The oaks themselves seem to be in good condition. The paving stones, well – not so much.

A previous day's rain has nowhere to go on this stretch of adjacent street.

Nonetheless, several locals were taking advantage of the clear springtime weather on this particular Sunday to soak in some relatively fresh air on the benches.

I've noted before on this blog how many New York City parks memorialize World War One doughboys in one way or another. Sixteen Oaks Park is a strange case of a memorial that is no more.
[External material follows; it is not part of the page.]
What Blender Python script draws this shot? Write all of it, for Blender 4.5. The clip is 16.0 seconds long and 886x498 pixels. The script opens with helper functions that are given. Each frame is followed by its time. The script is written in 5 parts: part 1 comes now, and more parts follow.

The Parks Department website tells us that the city obtained the land in two parcels, one in 1913 and the other in 1932, and that when it was put under the authority of the Parks Department in 1939 it was named after Leo Placella, a Long Island City native and soldier in Company F of the 4th Infantry, who died overseas of broncho-pneumonia shortly before the 1918 armistice.

Why, I wonder, was Placella's name later wiped off the map in favor of the mighty oaks?

Might as well ask Hercules, whose club, the Parks Department website also informs us, was according to legend "fashioned from oak."